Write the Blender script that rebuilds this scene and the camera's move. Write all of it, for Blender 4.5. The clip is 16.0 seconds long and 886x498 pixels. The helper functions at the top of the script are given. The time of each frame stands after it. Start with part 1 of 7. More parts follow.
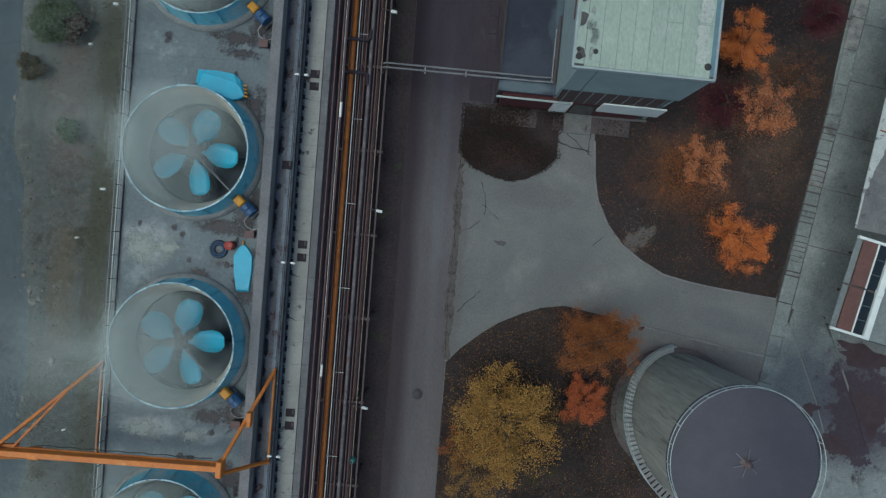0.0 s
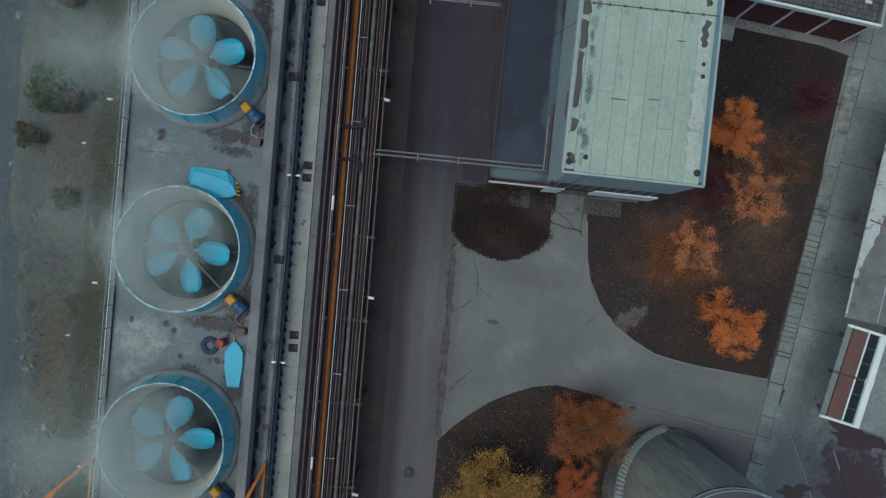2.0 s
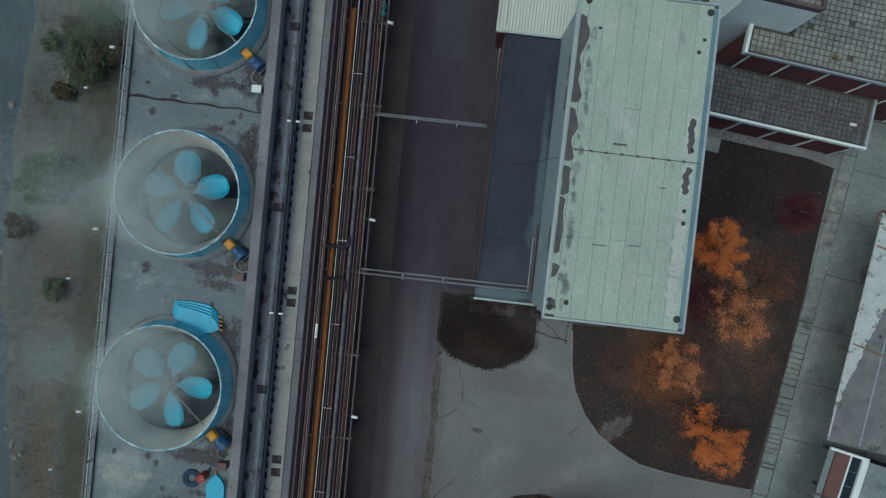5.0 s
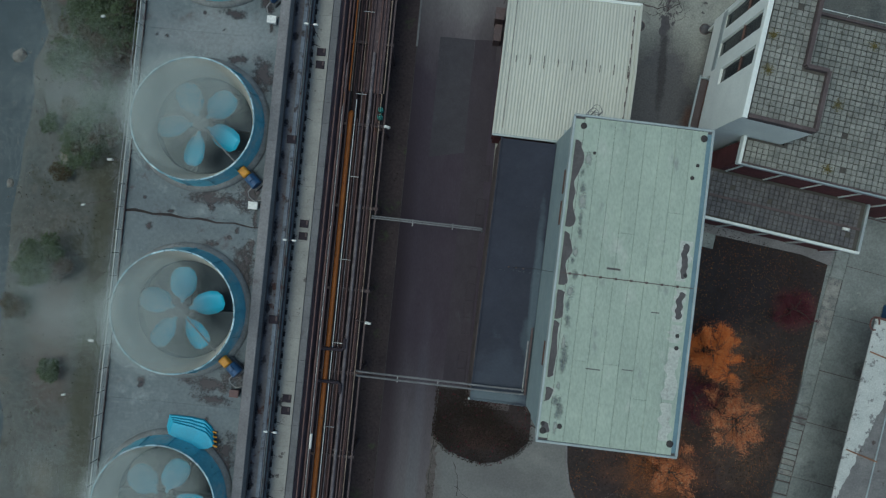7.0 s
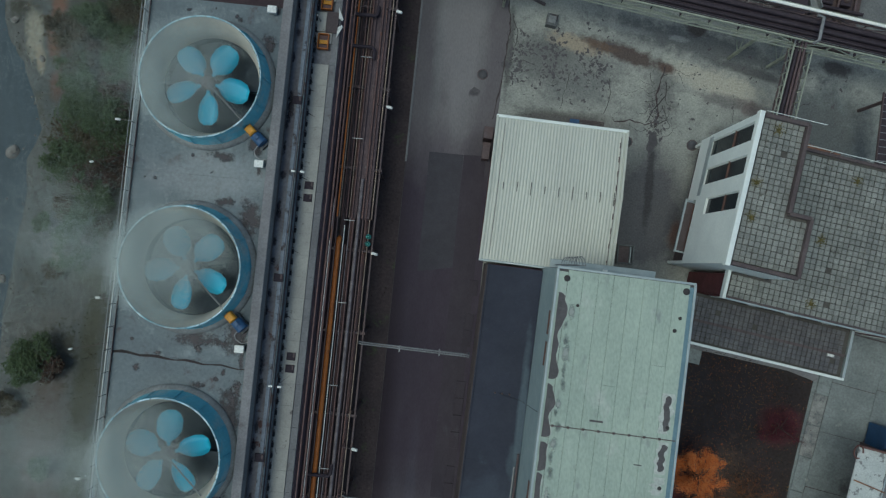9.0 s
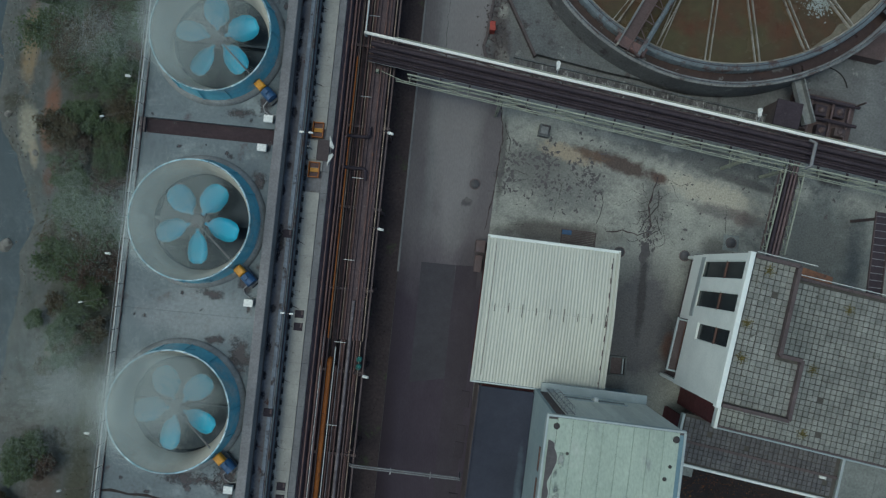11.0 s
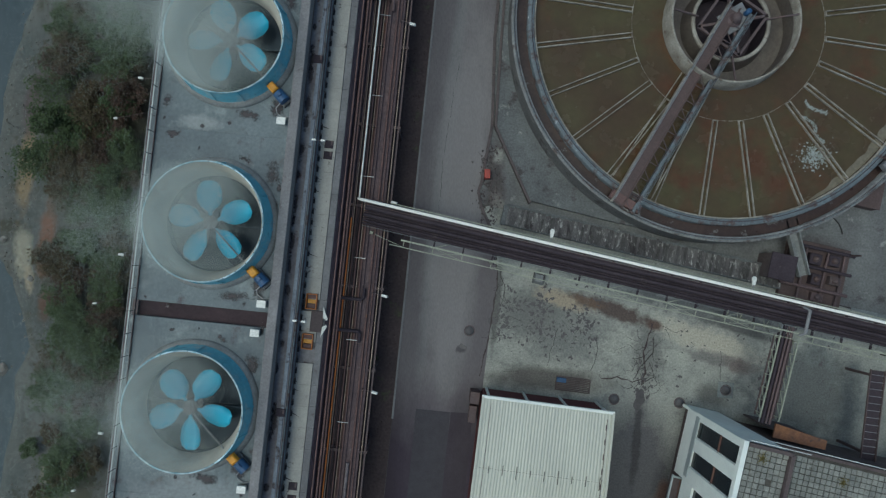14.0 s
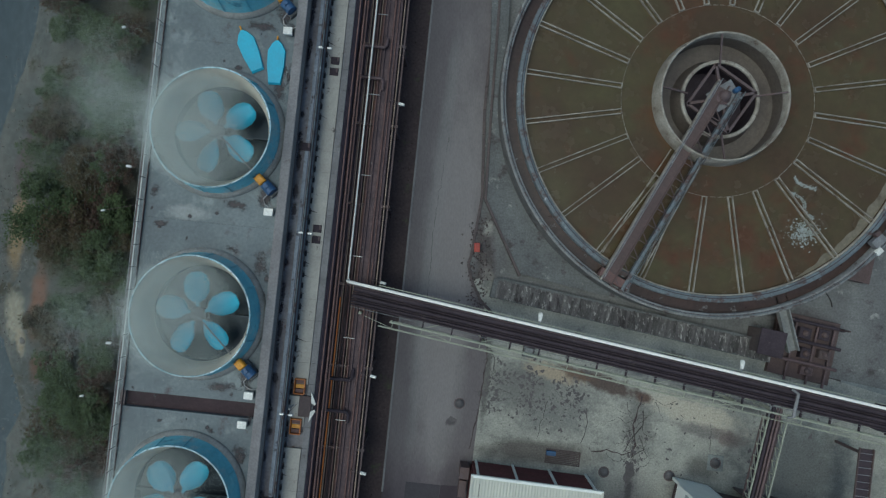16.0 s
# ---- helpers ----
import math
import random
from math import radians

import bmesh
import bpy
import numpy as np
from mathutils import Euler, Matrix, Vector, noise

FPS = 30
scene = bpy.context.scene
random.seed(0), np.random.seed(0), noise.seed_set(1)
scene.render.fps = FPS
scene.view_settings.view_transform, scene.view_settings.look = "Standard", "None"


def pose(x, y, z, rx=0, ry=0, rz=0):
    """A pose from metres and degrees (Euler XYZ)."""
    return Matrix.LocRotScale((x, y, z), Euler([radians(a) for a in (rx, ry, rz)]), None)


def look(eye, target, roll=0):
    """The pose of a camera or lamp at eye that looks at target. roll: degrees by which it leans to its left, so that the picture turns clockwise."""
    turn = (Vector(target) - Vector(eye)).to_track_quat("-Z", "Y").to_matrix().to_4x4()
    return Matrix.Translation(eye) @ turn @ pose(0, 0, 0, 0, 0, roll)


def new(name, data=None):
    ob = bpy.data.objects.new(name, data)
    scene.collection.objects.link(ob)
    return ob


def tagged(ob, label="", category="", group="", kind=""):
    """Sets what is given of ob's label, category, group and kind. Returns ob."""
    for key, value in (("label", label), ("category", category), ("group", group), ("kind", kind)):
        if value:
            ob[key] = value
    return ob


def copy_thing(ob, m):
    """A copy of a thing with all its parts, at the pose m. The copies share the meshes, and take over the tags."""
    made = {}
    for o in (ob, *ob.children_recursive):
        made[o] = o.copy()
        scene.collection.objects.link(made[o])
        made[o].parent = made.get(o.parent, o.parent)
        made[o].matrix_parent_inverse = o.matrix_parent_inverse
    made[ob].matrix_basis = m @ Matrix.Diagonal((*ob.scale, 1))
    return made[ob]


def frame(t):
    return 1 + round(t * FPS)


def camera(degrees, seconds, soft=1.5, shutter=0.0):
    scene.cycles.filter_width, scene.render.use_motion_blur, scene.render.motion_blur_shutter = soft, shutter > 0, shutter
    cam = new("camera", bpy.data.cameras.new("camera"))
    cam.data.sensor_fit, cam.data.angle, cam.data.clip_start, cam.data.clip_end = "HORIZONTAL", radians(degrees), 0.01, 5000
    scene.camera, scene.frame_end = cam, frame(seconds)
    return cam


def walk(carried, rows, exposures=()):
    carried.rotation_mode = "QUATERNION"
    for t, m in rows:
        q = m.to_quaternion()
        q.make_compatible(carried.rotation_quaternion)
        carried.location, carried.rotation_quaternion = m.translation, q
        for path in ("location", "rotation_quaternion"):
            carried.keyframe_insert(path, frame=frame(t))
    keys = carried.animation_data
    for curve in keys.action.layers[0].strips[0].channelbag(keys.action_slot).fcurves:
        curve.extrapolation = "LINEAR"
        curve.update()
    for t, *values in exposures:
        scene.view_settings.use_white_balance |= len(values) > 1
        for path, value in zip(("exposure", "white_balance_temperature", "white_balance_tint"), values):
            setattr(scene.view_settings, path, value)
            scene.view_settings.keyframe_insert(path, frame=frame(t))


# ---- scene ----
cam = camera(73.0, 16.0, 1.3)
ROWS = [
    (0.0, 0.411, 0.982, 48.582, -0.531, 0.090, -0.388),
    (0.5, 0.553, 2.493, 48.626, -0.454, 0.097, -0.337),
    (1.0, 0.711, 4.032, 48.656, -0.243, 0.111, -0.270),
    (1.5, 0.833, 5.454, 48.685, -0.199, 0.073, -0.169),
    (2.0, 0.985, 6.884, 48.708, 0.055, 0.018, -0.091),
    (2.5, 1.202, 8.236, 48.716, 0.102, 0.028, -0.006),
    (3.0, 1.447, 9.551, 48.751, 0.309, 0.016, 0.124),
    (3.5, 1.674, 10.866, 48.785, 0.263, 0.053, 0.210),
    (6.0, 2.385, 18.957, 49.065, 0.483, 0.122, 0.552),
    (6.5, 2.422, 20.744, 49.131, 0.675, 0.080, 0.621),
    (7.0, 2.378, 22.636, 49.181, 0.932, -0.003, 0.761),
    (7.5, 2.453, 24.733, 49.269, 1.059, -0.052, 0.842),
    (8.0, 2.666, 26.974, 49.402, 1.083, -0.048, 0.903),
    (8.5, 2.934, 29.359, 49.519, 1.176, -0.041, 0.975),
    (9.0, 3.200, 31.851, 49.631, 1.203, -0.028, 1.009),
    (9.5, 3.420, 34.262, 49.673, 1.274, -0.052, 1.081),
    (12.0, 3.772, 45.141, 49.832, 1.317, 0.017, 1.090),
    (12.5, 3.805, 47.249, 49.912, 1.283, 0.001, 1.083),
    (13.0, 3.839, 49.363, 49.952, 1.269, 0.018, 1.066),
    (13.5, 3.902, 51.371, 49.961, 1.185, 0.046, 1.067),
    (14.0, 3.966, 53.227, 49.955, 1.198, 0.028, 1.106),
    (14.5, 4.104, 54.858, 49.960, 1.280, 0.035, 1.117),
    (15.0, 4.243, 56.364, 50.002, 1.185, 0.026, 1.094),
    (15.5, 4.458, 57.849, 50.060, 1.237, 0.037, 1.141),
    (16.0, 4.705, 59.266, 50.105, 1.227, 0.038, 1.113),
]
walk(cam, [(t, pose(*row)) for t, *row in ROWS], [(0.0, 0.22, 6100, -3.8), (3.5, 0.16, 6080, -5.4), (7.5, 0.07, 6060, -6.0), (12.0, 0.14, 6100, -5.0), (16.0, 0.24, 6130, -4.0)])

# ---- light: an overcast late-autumn sky ----
world = bpy.data.worlds.new("overcast_sky")
scene.world = world
world.use_nodes = True
wn = world.node_tree
sky = wn.nodes.new("ShaderNodeTexSky")
sky.sky_type = "NISHITA"
sky.sun_disc = False
sky.sun_elevation, sky.sun_rotation = radians(52), radians(263)
sky.air_density, sky.dust_density, sky.ozone_density = 1.0, 3.0, 2.0
wn.links.new(sky.outputs["Color"], wn.nodes["Background"].inputs["Color"])
wn.nodes["Background"].inputs["Strength"].default_value = 0.10
sun = new("sun", bpy.data.lights.new("sun", "SUN"))
sun.data.energy, sun.data.angle, sun.data.color = 0.9, radians(25), (1.0, 0.95, 0.88)
sun.matrix_world = look((0, 0, 80), (13, 3, 0))

# ---- frames of the plan ----
ROW = pose(0, 0, 0, 0, 0, -4.71)                      # the cooling tower, pipe rack and road
HALL = ROW @ pose(7.97, 12.25, 0, 0, 0, -1.5)         # the tall hall
SHED = ROW @ pose(3.5, 32.65, 0, 0, 0, -1.5)          # the sheet-metal shed
OFFICE = pose(21.6, 32.05, 0, 0, 0, -12.6)            # the office block
BASIN = pose(26.36, 72.55, 0)                           # the settling basin
DECK = 10.0
TROUGH, SLAB = 8.8, 7.1                                     # the service channel and the slab walkway below the deck


# ---- materials ----
def stain_film(name, tone, most, rough=0.55):
    """A ragged film of dirt, damp or painted shade, solid in the middle and broken up towards its rim."""
    m = bpy.data.materials.new(name)
    m.use_nodes = True
    n, ln = m.node_tree.nodes, m.node_tree.links
    bsdf = n["Principled BSDF"]
    bsdf.inputs["Base Color"].default_value, bsdf.inputs["Roughness"].default_value = (*tone, 1), rough
    coord, geo = n.new("ShaderNodeTexCoord"), n.new("ShaderNodeNewGeometry")
    rim = n.new("ShaderNodeVectorMath")
    rim.operation = "LENGTH"
    ln.new(coord.outputs["Object"], rim.inputs[0])
    fac = None
    for scale, weight in ((1.5, 2.4), (7.0, 1.2)):
        t = n.new("ShaderNodeTexNoise")
        t.inputs["Scale"].default_value, t.inputs["Detail"].default_value, t.inputs["Roughness"].default_value = scale, 7, 0.68
        ln.new(geo.outputs["Position"], t.inputs["Vector"])
        add = n.new("ShaderNodeMath")
        add.operation = "MULTIPLY_ADD"
        add.inputs[1].default_value, add.inputs[2].default_value = weight, -weight / 2
        ln.new(t.outputs["Fac"], add.inputs[0])
        if fac:
            ln.new(fac, add.inputs[2])
            add.inputs[1].default_value = weight
        fac = add.outputs["Value"]
    low = n.new("ShaderNodeMath")
    low.operation = "MULTIPLY_ADD"
    low.inputs[1].default_value = -1.5
    ln.new(rim.outputs["Value"], low.inputs[0])
    ln.new(fac, low.inputs[2])
    cover = n.new("ShaderNodeMapRange")
    for k, v in (("From Min", -0.25), ("From Max", 0.35), ("To Min", 0.0), ("To Max", most)):
        cover.inputs[k].default_value = v
    ln.new(low.outputs["Value"], cover.inputs["Value"])
    ln.new(cover.outputs["Result"], bsdf.inputs["Alpha"])
    return m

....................

:: TASK BRIEF ::
Quote, exactly and only, the lines from the first line of the data above through the line containing "what is given". The pictures do not belong in it.

:: SOLVED PROBLEM ::
Write the Blender script that rebuilds this scene and the camera's move. Write all of it, for Blender 4.5. The clip is 16.0 seconds long and 886x498 pixels. The helper functions at the top of the script are given. The time of each frame stands after it. Start with part 1 of 7. More parts follow.
0.0 s
2.0 s
5.0 s
7.0 s
9.0 s
11.0 s
14.0 s
16.0 s
# ---- helpers ----
import math
import random
from math import radians

import bmesh
import bpy
import numpy as np
from mathutils import Euler, Matrix, Vector, noise

FPS = 30
scene = bpy.context.scene
random.seed(0), np.random.seed(0), noise.seed_set(1)
scene.render.fps = FPS
scene.view_settings.view_transform, scene.view_settings.look = "Standard", "None"


def pose(x, y, z, rx=0, ry=0, rz=0):
    """A pose from metres and degrees (Euler XYZ)."""
    return Matrix.LocRotScale((x, y, z), Euler([radians(a) for a in (rx, ry, rz)]), None)


def look(eye, target, roll=0):
    """The pose of a camera or lamp at eye that looks at target. roll: degrees by which it leans to its left, so that the picture turns clockwise."""
    turn = (Vector(target) - Vector(eye)).to_track_quat("-Z", "Y").to_matrix().to_4x4()
    return Matrix.Translation(eye) @ turn @ pose(0, 0, 0, 0, 0, roll)


def new(name, data=None):
    ob = bpy.data.objects.new(name, data)
    scene.collection.objects.link(ob)
    return ob


def tagged(ob, label="", category="", group="", kind=""):
    """Sets what is given of ob's label, category, group and kind. Returns ob."""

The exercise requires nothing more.